In three seasons, her company has staged an improbable inventory of 15 productions, including stagings of Hamlet, Rosencrantz & Guildenstern Are Dead and Othello. Like many other new artistic directors, Berube faces the daunting challenge of attracting audiences.
“Unless it’s a big show like Wicked, people don’t open up the paper and go, ‘Ooh, Romeo and Juliet, Ethos Theatre Company — I don’t know who they are, but I’ll pay $15 to see this!’ Most audiences come from the actors and their friends and relatives. So, if you use the same actors, eventually their audience gets sick of seeing plays.”
Which may account for why Ethos maintains only a very small company of actors for its productions and auditions the rest. ? Not that Berube hasn’t attempted other tried-and-true methods for selling tickets.
“There are companies that require their actors to sell tickets,” she says. “Lots of companies. I’ve told my actors that they ? have to sell tickets, but I’ve never gone after them for money.”
On one level, romance has smiled on the Ethos company — last year, Amanda married Chris Berube, founder of the Berubians theater company and manager of the two-house Next Stage venue her group has been using. She received use of the smaller Tres Stage as a wedding present.
“Chris runs the theater space and pays rent. I help, but he runs it. The space and the rent check come from him. [Ethos has] a set amount that I have to pay to him, so it’s like a sublease.”
This arrangement isn’t something many other new companies can duplicate, but Amanda Berube’s headaches are familiar to nearly everyone in the business, especially what might be a reluctance to delegate duties and only a casual interest in press notices — notices her actors seem eager for.

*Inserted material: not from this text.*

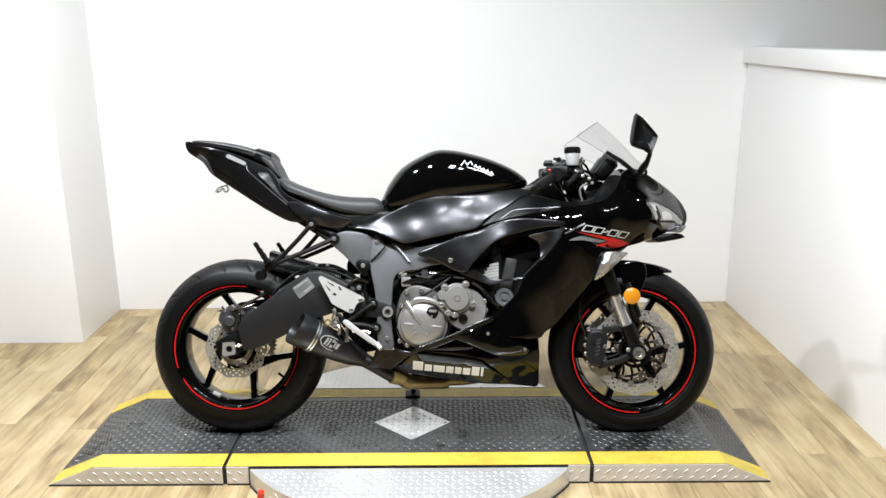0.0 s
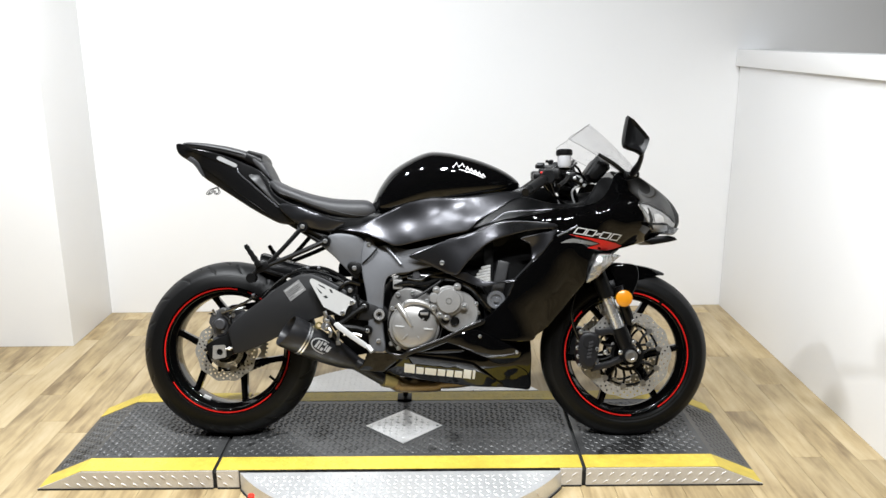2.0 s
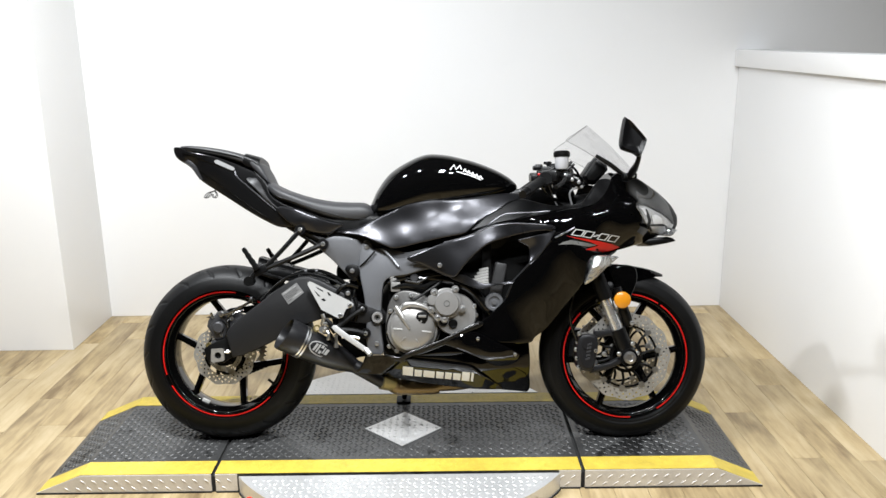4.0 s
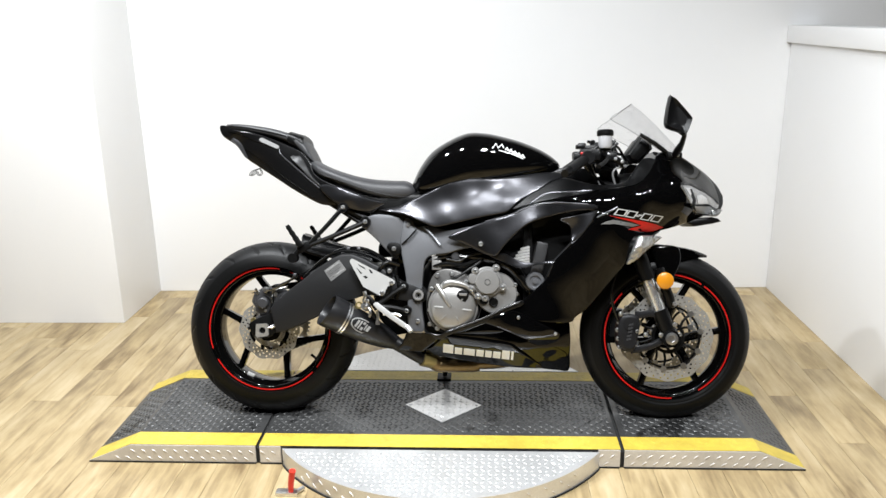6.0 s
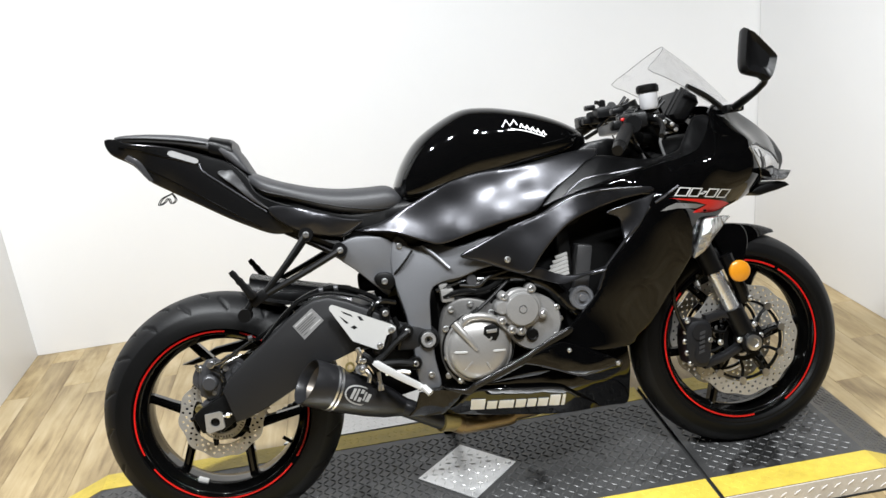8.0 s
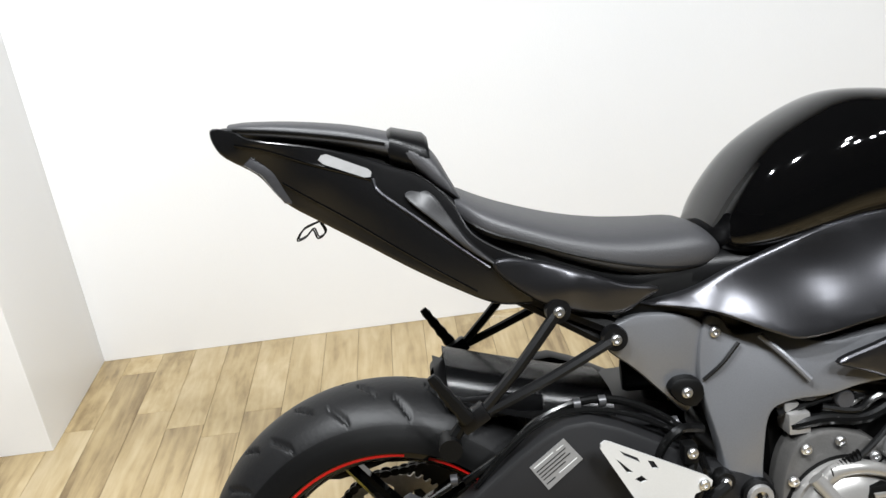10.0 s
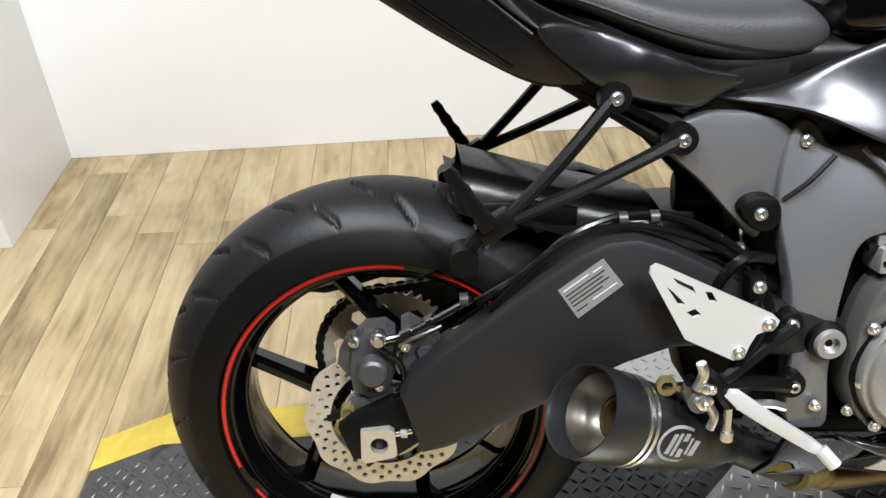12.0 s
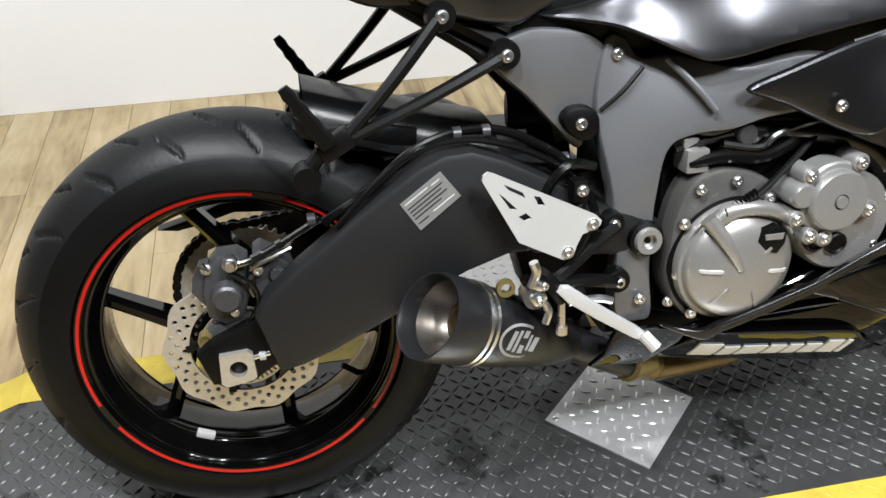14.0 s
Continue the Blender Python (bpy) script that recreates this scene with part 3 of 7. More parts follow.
    # bright skirts along the front, ends and middle
    for xa, xb in ((-X_TOP, SEAM_L - 0.007), (SEAM_L + 0.007, -0.535), (0.525, SEAM_R - 0.007), (SEAM_R + 0.007, X_TOP)):
        bm = bmesh.new()
        box(bm, (xa, F0 - 0.004, FLOOR + 0.006), (xb, F0 - 0.0005, DECK_Z - 0.001))
        outer = xa if xa == -X_TOP else xb if xb == X_TOP else None
        if outer is not None:
            s = math.copysign(1, outer)
            q = [(s * X_TOP, FLOOR + 0.006), (s * X_END, FLOOR + 0.006), (s * X_TOP, DECK_Z - 0.001)]
            lo = [bm.verts.new((x, F0 - 0.004, z)) for x, z in q]
            hi = [bm.verts.new((x, F0 - 0.0005, z)) for x, z in q]
            bm.faces.new(lo)
            bm.faces.new(hi)
            for i in range(3):
                bm.faces.new((lo[i], lo[(i + 1) % 3], hi[(i + 1) % 3], hi[i]))
        skirt = part("side_skirt", bm, SKIRT, base, "bright aluminium tread-plate skirt", smooth=5)
        bm = bmesh.new()
        x_lo, x_hi = (xa - (X_END - X_TOP) if xa == -X_TOP else xa), (xb + (X_END - X_TOP) if xb == X_TOP else xb)
        for i in range(int((x_hi - x_lo) / 0.0185)):
            x = x_lo + (i + 0.5) * 0.0185
            ceil_z = DECK_Z - 0.010 - max(0.0, abs(x) - X_TOP) * (DECK_Z - FLOOR) / (X_END - X_TOP)
            z = FLOOR + (0.018 if i % 2 else 0.044)
            if z + 0.004 > ceil_z:
                continue
            a = radians(-38 if x < 0 else 38)
            c, s = math.cos(a), math.sin(a)
            vs = [bm.verts.new((x + u * c - v * s, y, z + u * s + v * c)) for y, g in ((F0 - 0.004, 1.0), (F0 - 0.0062, 0.55)) for u, v in ((-0.011 * g, 0), (0, 0.003 * g), (0.011 * g, 0), (0, -0.003 * g))]
            bm.faces.new(vs[4:])
            for n in range(4):
                bm.faces.new((vs[n], vs[(n + 1) % 4], vs[4 + (n + 1) % 4], vs[4 + n]))
        t = part("tread_pattern", bm, SKIRT, skirt, smooth=60)
        t["kind"] = "stuff"
    # black rubber foot along the floor
    for xa, xb in ((-X_END, SEAM_L - 0.008), (SEAM_L + 0.008, -0.53), (0.52, SEAM_R - 0.008), (SEAM_R + 0.008, X_END)):
        bm = bmesh.new()
        box(bm, (xa, F0 - 0.006, FLOOR), (xb, F0 - 0.0006, FLOOR + 0.005))
        part("rubber_foot", bm, SHADOW_GAP, base, "black rubber foot strip")
    for x in (SEAM_L, SEAM_R):
        bm = bmesh.new()
        box(bm, (x - 0.0058, F0 + 0.002, FLOOR), (x + 0.0058, B0 - 0.002, DECK_Z - 0.01))
        part("hinge_joint", bm, SHADOW_GAP, base, "dark open hinge joint")
    # round aprons of the turntable, in front of the deck and behind it
    cy, rad, n = 2.830, 0.633, 40
    half_a = math.asin(0.527 / rad)
    front = [(rad * math.sin(-half_a + 2 * half_a * k / n), min(F0 - 0.0015, cy - rad * math.cos(-half_a + 2 * half_a * k / n))) for k in range(n + 1)]
    behind = [(x, F0 + B0 - y) for x, y in front]
    for arc, centre, sign in ((front, cy, -1), (behind, F0 + B0 - cy, 1)):
        bm = bmesh.new()
        top, low = [bm.verts.new((x, y, DECK_Z - 0.002)) for x, y in arc], [bm.verts.new((x, y, FLOOR + 0.005)) for x, y in arc]
        bm.faces.new(top)
        for i in range(n):
            bm.faces.new((top[i], top[i + 1], low[i + 1], low[i]))
        bm.faces.new((top[0], top[-1], low[-1], low[0]))
        apron = part("round_apron", bm, ALU, base, "rounded bright aluminium tread-plate apron", smooth=20)
        edge_y = F0 if sign < 0 else B0
        tread("tread_pattern", ALU, apron, -0.52, 0.52, min(edge_y, edge_y + sign * 0.3), max(edge_y, edge_y + sign * 0.3), DECK_Z - 0.002, lambda x, y: (y - edge_y) * sign > 0.02 and math.hypot(x, y - centre) < rad - 0.018, pitch=0.0225, bar=(0.0200, 0.0052, 0.0022 if sign < 0 else 0.0010))
        bm = bmesh.new()
        for i in range(4, n - 4, 1):
            x, y = (arc[i][0] + arc[i + 1][0]) / 2, (arc[i][1] + arc[i + 1][1]) / 2
            out = Vector((x, y - centre, 0)).normalized()
            along = Vector((-out.y, out.x, 0))
            if sign < 0:
                along = -along
            for z, tilt in ((FLOOR + 0.020 + 0.024 * (i % 2), 0.62),):
                mid_p = Vector((x, y, z))
                vs = [bm.verts.new(mid_p + out * d + along * (u * tilt_c) + Vector((0, 0, u * tilt_s + v))) for d, g in ((0.0, 1.0), (0.0024, 0.55)) for tilt_c, tilt_s in ((0.79, tilt),) for u, v in ((-0.011 * g, 0), (0, 0.0034 * g), (0.011 * g, 0), (0, -0.0034 * g))]
                bm.faces.new(vs[4:])
                for q in range(4):
                    bm.faces.new((vs[q], vs[(q + 1) % 4], vs[4 + (q + 1) % 4], vs[4 + q]))
        rim_tread = part("tread_pattern", bm, SKIRT, apron, smooth=60)
        rim_tread["kind"] = "stuff"
        bm = bmesh.new()
        ring = [(x * f, centre + (y - centre) * f) for f in (1.006, 1.0) for x, y in (arc if f > 1.003 else arc[::-1])]
        a, b = [bm.verts.new((x, y, FLOOR)) for x, y in ring], [bm.verts.new((x, y, FLOOR + 0.005)) for x, y in ring]
        m = n + 1
        for i in range(2 * m):
            bm.faces.new((a[i], a[(i + 1) % (2 * m)], b[(i + 1) % (2 * m)], b[i]))
        for i in range(n):
            bm.faces.new((b[i], b[i + 1], b[2 * m - 2 - i], b[2 * m - 1 - i]))
        part("rubber_foot", bm, SHADOW_GAP, base)
    # pedal lever with a red grip
    bm = bmesh.new()
    box(bm, (-0.51, 2.300, FLOOR), (-0.44, 2.330, FLOOR + 0.012), 0.004)
    tube(bm, [(-0.445, 2.316, FLOOR + 0.008), (-0.425, 2.335, FLOOR + 0.012)], 0.007, 8)
    lever = part("pedal_lever", bm, STEEL, base, "steel release lever")
    bm = bmesh.new()
    tube(bm, [(-0.462, 2.312, FLOOR + 0.010), (-0.458, 2.308, 0.022), (-0.449, 2.302, 0.068)], 0.0085, 10, r2=0.0105)
    part("grip", bm, REDGRIP, lever, "bright red plastic grip")
    # the lift sits a little askew in the bay
    base.matrix_world = Matrix.Translation((0, 2.79, 0)) @ Matrix.Rotation(radians(-0.5), 4, "Z") @ Matrix.Translation((0, -2.79, 0))
    return base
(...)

“It’s not that I’m against being reviewed,” she says, “it just hasn’t been a priority.”
Berube admits to moments of fatigue but says she never burns out. And, although she is usually at her theater seven days a week, occasionally she gets out to see what other companies are doing and exudes an astonished admiration for Zombie Joe’s Underground Theatre, the quirky, sometimes Grand Guignol–ish storefront theater in North Hollywood.
Some of her workshops stress the Viewpoints acting technique, a relatively obscure program that, unlike the Method, discovers an actor’s relationship to the past and present, and to other characters, through physical movement and spatial proportions. Although she will modify the technique, which in part grew out of director Anne Bogart’s teachings, it hasn’t always gone down well with some company members. Recently, one quit in despair after Berube announced a one-night-only performance of Twelfth Night. What would give this production its edge was that none of the cast members knew who would be playing the story’s other roles and, even more ambitiously, there would be no rehearsals.
“It’s so cool,” she enthuses. “The performance is either going to be a complete train wreck or it’s going to be amazing!”
If anyone can bring Shakespeare to La Brea — and keep it there — it’s Amanda Berube. “Work hard. Play hard,” she posts on her MySpace page. “One day I’ll take a nap. I love my life. I love my work.” After all, she had always wanted her own Shakespeare company by the age of 25 — and got it at 23.